Now Twitter, DeSantis and Tucker Carlson have been thrown together. Carlson will likely take up the banner of Ron DeSantis for his millions of fans. CNN, while better at dealing with enormous egos than Fox News, may have met it match with Trump – putting him back in bed with an uneasy Fox as it tries to engineer a turn-around. No mean feat, as cable television subscribers are falling across the board. The QED being that all of this will likely grow DeSantis’s market share while shrinking Trump’s – but will it be enough to put DeSantis ahead for the nomination?


DeSantis is popular with GOP donors, so is Tim Scott of South Carolina and, if the chatter is to be believed, Glenn Youngkin of Virgina who is still a firm “maybe.” But the purpose of all those donors is, more or less, to by airtime. And with Trump’s court date for the Stormy Daniel’s affair slated for March, right as the primaries hot up, he may get all the media he needs, along with a bloody shirt to wave.
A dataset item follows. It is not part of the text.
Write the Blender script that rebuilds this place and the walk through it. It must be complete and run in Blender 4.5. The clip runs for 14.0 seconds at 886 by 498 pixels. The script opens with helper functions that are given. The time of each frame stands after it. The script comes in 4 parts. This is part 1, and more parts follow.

The foolishness boils down to a very stale story of a sleazy real-estate mogul having a sleazy affair with a sleazy porn star with some dubious misdemeanor injected into it for life support. It may not be a progressive witch hunt, but it looks enough like one for the charge to stick. Let’s call Stormy a media advantage for Team Trump.


More damaging is the E. Jean Carrol civil case – not because he was found liable for sexual abuse, but because that deposition was a bonanza for truly damaging sound bites. Yes, Virginia, the rich and powerful can grab you by your lady’s bits. Trump practically produced the center-piece of the Biden television campaign pro bono. True, it won’t affect his True Believers, but without Carlson to thrown a blue blazer and a rep tie on the story, we might see exactly how small that very loud core is.